• Task directions
Show each line that has the string "category" in it.

-------- Data shown

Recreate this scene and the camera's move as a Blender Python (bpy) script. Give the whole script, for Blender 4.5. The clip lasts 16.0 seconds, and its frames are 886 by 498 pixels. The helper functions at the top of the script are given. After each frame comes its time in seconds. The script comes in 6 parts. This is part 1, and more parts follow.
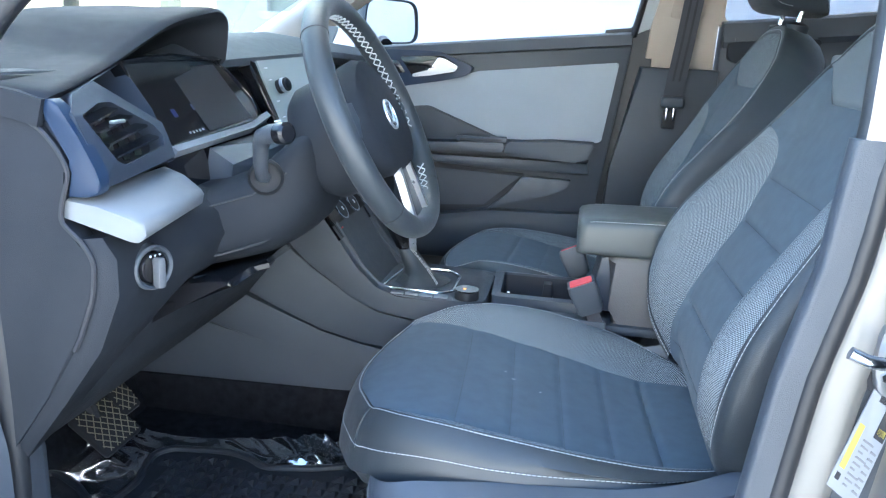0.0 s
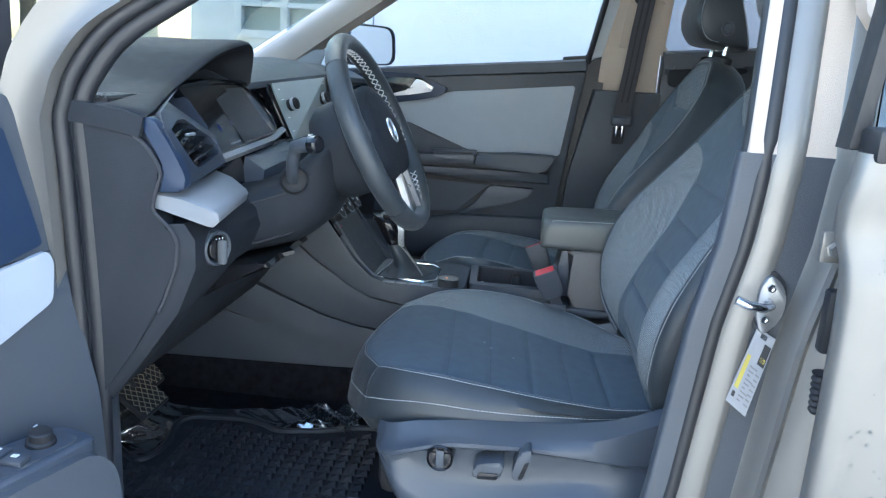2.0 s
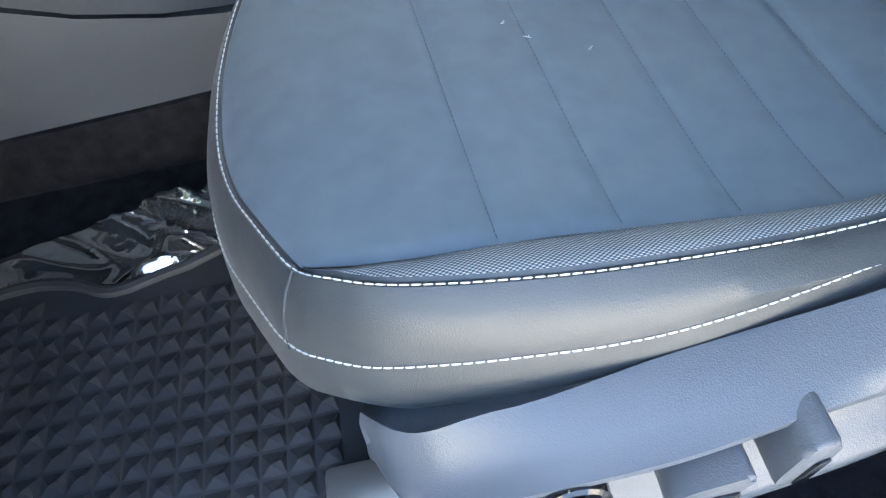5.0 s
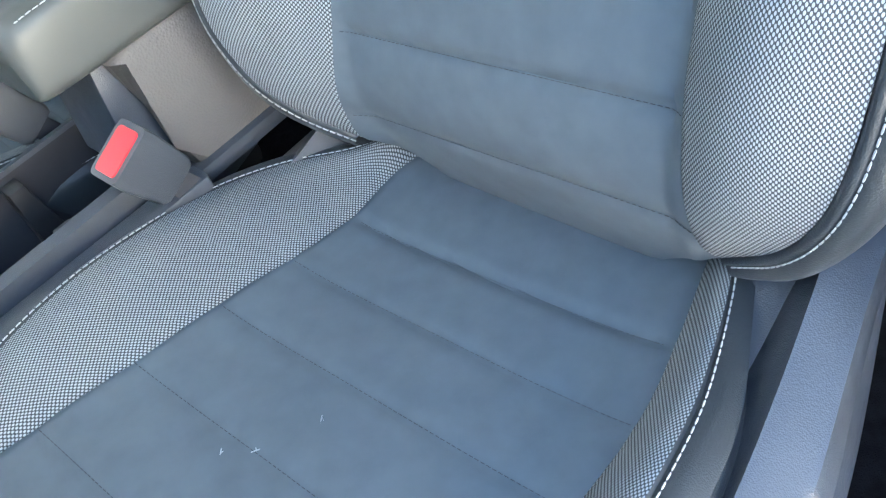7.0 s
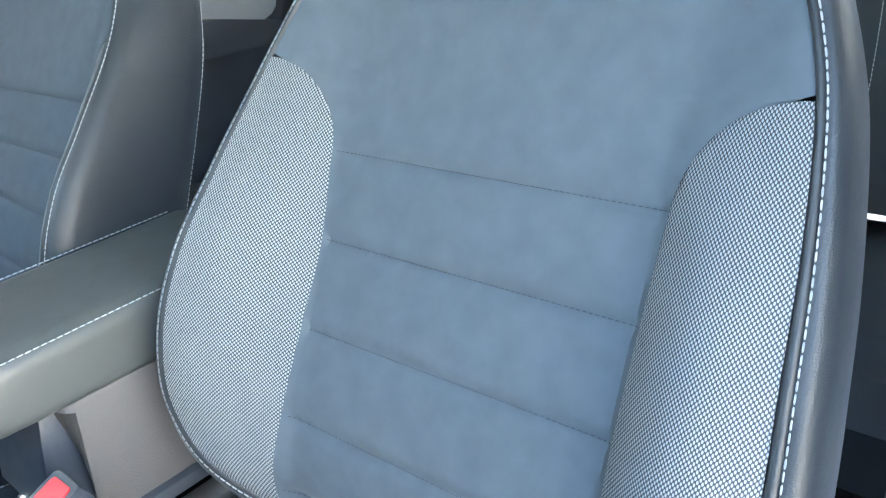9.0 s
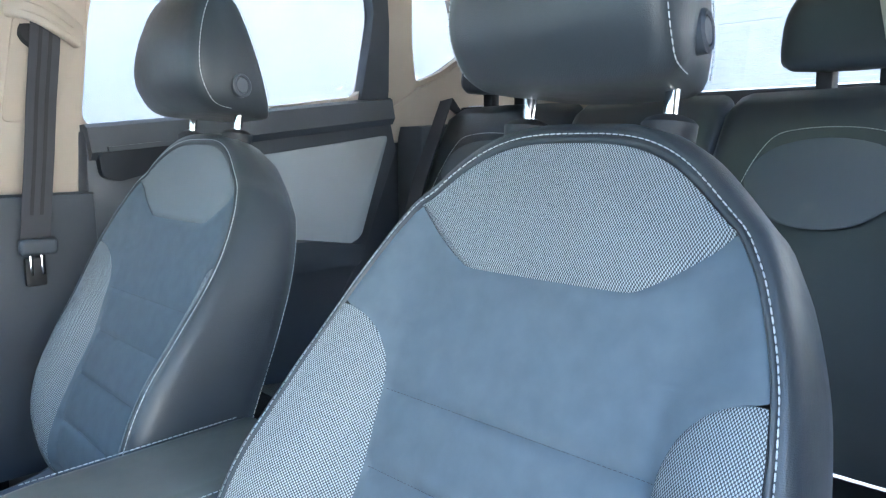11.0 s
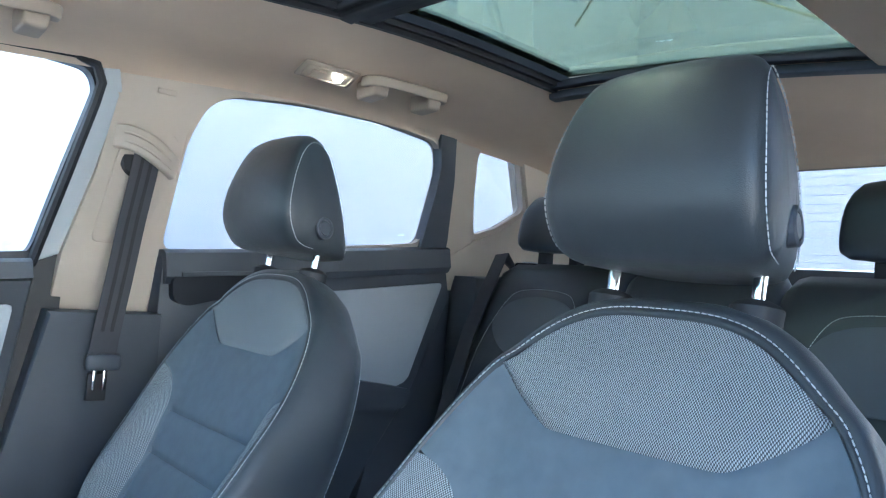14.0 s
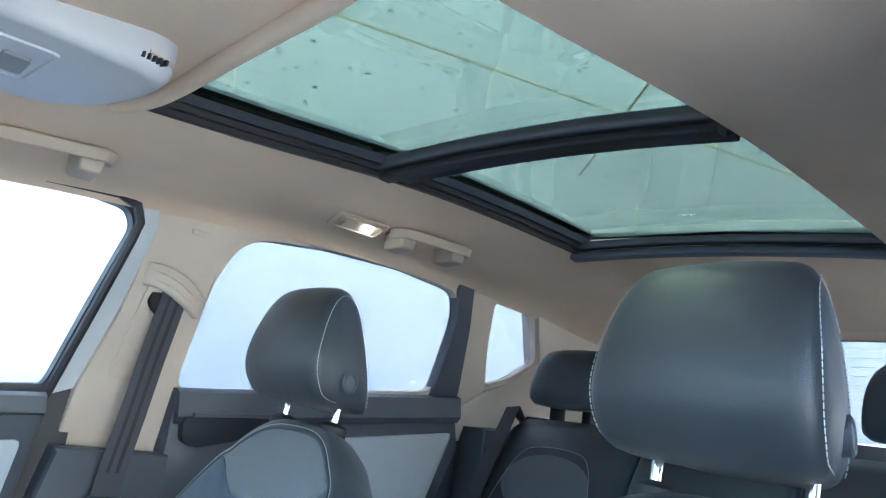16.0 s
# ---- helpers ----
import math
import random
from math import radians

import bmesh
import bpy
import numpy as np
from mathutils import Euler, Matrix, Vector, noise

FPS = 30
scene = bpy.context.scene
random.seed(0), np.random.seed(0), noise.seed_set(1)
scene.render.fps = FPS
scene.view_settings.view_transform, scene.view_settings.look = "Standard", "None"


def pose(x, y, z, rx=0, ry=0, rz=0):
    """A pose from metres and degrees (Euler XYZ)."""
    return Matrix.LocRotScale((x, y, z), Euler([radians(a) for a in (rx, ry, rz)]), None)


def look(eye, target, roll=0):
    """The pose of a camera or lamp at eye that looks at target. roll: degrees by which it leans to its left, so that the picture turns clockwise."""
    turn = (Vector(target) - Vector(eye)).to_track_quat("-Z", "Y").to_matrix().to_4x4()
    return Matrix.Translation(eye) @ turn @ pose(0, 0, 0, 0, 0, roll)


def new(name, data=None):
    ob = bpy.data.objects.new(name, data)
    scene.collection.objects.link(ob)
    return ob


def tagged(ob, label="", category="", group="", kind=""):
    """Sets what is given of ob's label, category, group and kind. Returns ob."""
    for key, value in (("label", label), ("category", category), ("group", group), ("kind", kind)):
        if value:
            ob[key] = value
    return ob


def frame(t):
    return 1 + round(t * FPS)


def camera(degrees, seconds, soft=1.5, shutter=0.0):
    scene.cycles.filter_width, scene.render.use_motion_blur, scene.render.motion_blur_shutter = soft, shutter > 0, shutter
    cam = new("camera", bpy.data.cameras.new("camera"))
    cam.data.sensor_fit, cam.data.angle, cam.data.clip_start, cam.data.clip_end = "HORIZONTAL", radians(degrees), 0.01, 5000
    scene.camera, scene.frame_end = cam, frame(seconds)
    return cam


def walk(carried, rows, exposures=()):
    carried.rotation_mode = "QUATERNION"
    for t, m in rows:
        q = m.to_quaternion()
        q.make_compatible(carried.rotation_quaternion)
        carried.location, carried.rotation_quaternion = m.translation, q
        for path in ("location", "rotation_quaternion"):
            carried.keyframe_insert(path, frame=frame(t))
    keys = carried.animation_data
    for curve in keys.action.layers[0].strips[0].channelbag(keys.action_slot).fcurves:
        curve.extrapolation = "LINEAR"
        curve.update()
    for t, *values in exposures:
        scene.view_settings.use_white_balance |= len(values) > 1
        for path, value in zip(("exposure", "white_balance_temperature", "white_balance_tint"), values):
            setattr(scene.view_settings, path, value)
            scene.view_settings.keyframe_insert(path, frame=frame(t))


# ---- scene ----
cam = camera(60.9, 16.0, soft=1.2)
PATH = [
    (0, (-0.187, -1.071, 1.158), (-0.504, 0.835, 0.641), 2.8),
    (0.5, (-0.202, -1.194, 1.163), (-0.455, 0.739, 0.716), 3.0),
    (1, (-0.205, -1.283, 1.175), (-0.435, 0.657, 0.744), 3.4),
    (1.5, (-0.206, -1.325, 1.179), (-0.422, 0.616, 0.747), 3.6),
    (2, (-0.204, -1.33, 1.18), (-0.413, 0.602, 0.704), 3.6),
    (2.5, (-0.189, -1.214, 1.138), (-0.392, 0.691, 0.563), 3.4),
    (3, (-0.179, -0.983, 1.043), (-0.377, 0.881, 0.344), 3.0),
    (3.2, (-0.187, -0.901, 0.986), (-0.375, 0.944, 0.236), 2.8),
    (5.3, (-0.354, -0.382, 1.029), (-0.285, 0.741, -0.625), -16.8),
    (5.5, (-0.343, -0.353, 1.039), (-0.266, 0.741, -0.633), -22.7),
    (6, (-0.303, -0.313, 1.046), (-0.136, 0.766, -0.629), -33.3),
    (6.5, (-0.285, -0.315, 1.038), (0.209, 0.849, -0.512), -28.1),
    (7, (-0.268, -0.314, 1.067), (0.496, 0.859, -0.361), -22.0),
    (7.5, (-0.255, -0.308, 1.101), (0.734, 0.848, -0.197), -15.5),
    (8, (-0.26, -0.301, 1.128), (0.915, 0.844, -0.015), -11.0),
    (8.5, (-0.292, -0.295, 1.151), (1.045, 0.822, 0.168), -6.6),
    (9, (-0.283, -0.316, 1.161), (1.079, 0.899, 0.344), -5.1),
    (9.5, (-0.291, -0.33, 1.178), (1.1, 0.936, 0.5), -3.7),
    (10, (-0.315, -0.351, 1.194), (1.092, 0.972, 0.672), -2.1),
    (10.2, (-0.319, -0.362, 1.201), (1.079, 0.989, 0.73), -1.8),
    (12.3, (-0.341, -0.424, 1.236), (0.992, 1.065, 1.159), 1.2),
    (12.5, (-0.344, -0.425, 1.237), (0.987, 1.067, 1.173), 1.2),
    (13, (-0.343, -0.426, 1.238), (0.982, 1.072, 1.207), 2.0),
    (13.5, (-0.355, -0.412, 1.235), (0.967, 1.089, 1.252), 3.2),
    (14, (-0.389, -0.38, 1.233), (0.923, 1.126, 1.328), 4.7),
    (14.5, (-0.414, -0.361, 1.246), (0.889, 1.144, 1.439), 6.2),
    (15, (-0.43, -0.352, 1.26), (0.859, 1.15, 1.547), 7.2),
    (15.5, (-0.44, -0.35, 1.269), (0.837, 1.144, 1.64), 7.8),
    (16, (-0.442, -0.353, 1.273), (0.823, 1.135, 1.706), 8.2),
]
walk(cam, [(t, look(eye, target, roll)) for t, eye, target, roll in PATH], exposures=((0.0, 3.65, 5550, 2), (1.5, 2.85, 5500, 1), (3.2, 3.5, 5950, 2), (5.3, 4.25, 6600, 4), (7.5, 4.25, 6600, 3), (10.2, 4.35, 6000, 2), (12.3, 3.85, 5600, 3), (16.0, 3.9, 5350, 1)))

# ---- sky, sun and exposure ----
world = bpy.data.worlds.new("sky")
scene.world = world
world.use_nodes = True
wn = world.node_tree
sky = wn.nodes.new("ShaderNodeTexSky")
sky.sky_type, sky.sun_disc = "NISHITA", False
sky.sun_elevation, sky.sun_rotation = radians(50), radians(349)
sky.air_density, sky.dust_density = 1.0, 3.0
wn.nodes["Background"].inputs[1].default_value = 0.15
wn.links.new(sky.outputs[0], wn.nodes["Background"].inputs[0])
sun_data = bpy.data.lights.new("sun", "SUN")
sun_data.energy, sun_data.angle, sun_data.color = 3.6, radians(0.6), (1.0, 0.94, 0.86)
sun = new("sun", sun_data)
sun.matrix_world = look((-1.55, 8.0, 9.7), (0, 0, 0))

# ---- mesh helpers ----
V = Vector
CY = 0.37            # middle plane of the car


def part(name, bm, mat, parent=None, label="", sharp=38):
    """Links a bmesh as one mesh object, under a thing or a part."""
    me = bpy.data.meshes.new(name)
    bmesh.ops.recalc_face_normals(bm, faces=bm.faces)
    bm.to_mesh(me)
    bm.free()
    for m in (mat if isinstance(mat, (list, tuple)) else [mat]):
        me.materials.append(m)
    for p in me.polygons:
        p.use_smooth = True
    me.set_sharp_from_angle(angle=radians(sharp))
    ob = new(name, me)
    if parent:
        ob.parent = parent
    if label:
        ob["label"] = label
    return ob


def thing(name, label, category, group="", kind="", at=(0, 0, 0)):
    ob = new(name)
    ob.empty_display_size = 0.05
    ob.location = at
    return tagged(ob, label, category, group, kind)


def whole(name, bm, mat, label, category, group="", kind="", sharp=38):
    return tagged(part(name, bm, mat, sharp=sharp), label, category, group, kind)


def BM():
    return bmesh.new()


def loft(rings, closed=True, caps=True, bm=None):
    """Skin over rings of equally many points."""
    bm = bm or BM()
    vs = [[bm.verts.new(p) for p in r] for r in rings]
    n = len(rings[0])
    for a, b in zip(vs, vs[1:]):
        for i in range(n if closed else n - 1):
            j = (i + 1) % n
            try:
                bm.faces.new((a[i], a[j], b[j], b[i]))
            except ValueError:
                pass
    if caps and closed:
        bm.faces.new(vs[0])
        bm.faces.new(vs[-1][::-1])
    return bm


def rbox(c, s, bev=0.004, seg=2, rot=None, bm=None):
    """Box of size s round c with rounded edges, turned by the matrix rot."""
    own = BM()
    bmesh.ops.create_cube(own, size=1)
    bmesh.ops.scale(own, vec=s, verts=own.verts)
    if bev:
        bmesh.ops.bevel(own, geom=own.edges[:], offset=min(bev, min(s) * 0.49), segments=seg, affect="EDGES", profile=0.5)
    if rot:
        bmesh.ops.transform(own, matrix=rot.to_4x4(), verts=own.verts)
    bmesh.ops.translate(own, vec=c, verts=own.verts)
    return own if bm is None else merge(bm, own)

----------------

• Full answer
def tagged(ob, label="", category="", group="", kind=""):
    """Sets what is given of ob's label, category, group and kind. Returns ob."""
    for key, value in (("label", label), ("category", category), ("group", group), ("kind", kind)):
def thing(name, label, category, group="", kind="", at=(0, 0, 0)):
    return tagged(ob, label, category, group, kind)
def whole(name, bm, mat, label, category, group="", kind="", sharp=38):
    return tagged(part(name, bm, mat, sharp=sharp), label, category, group, kind)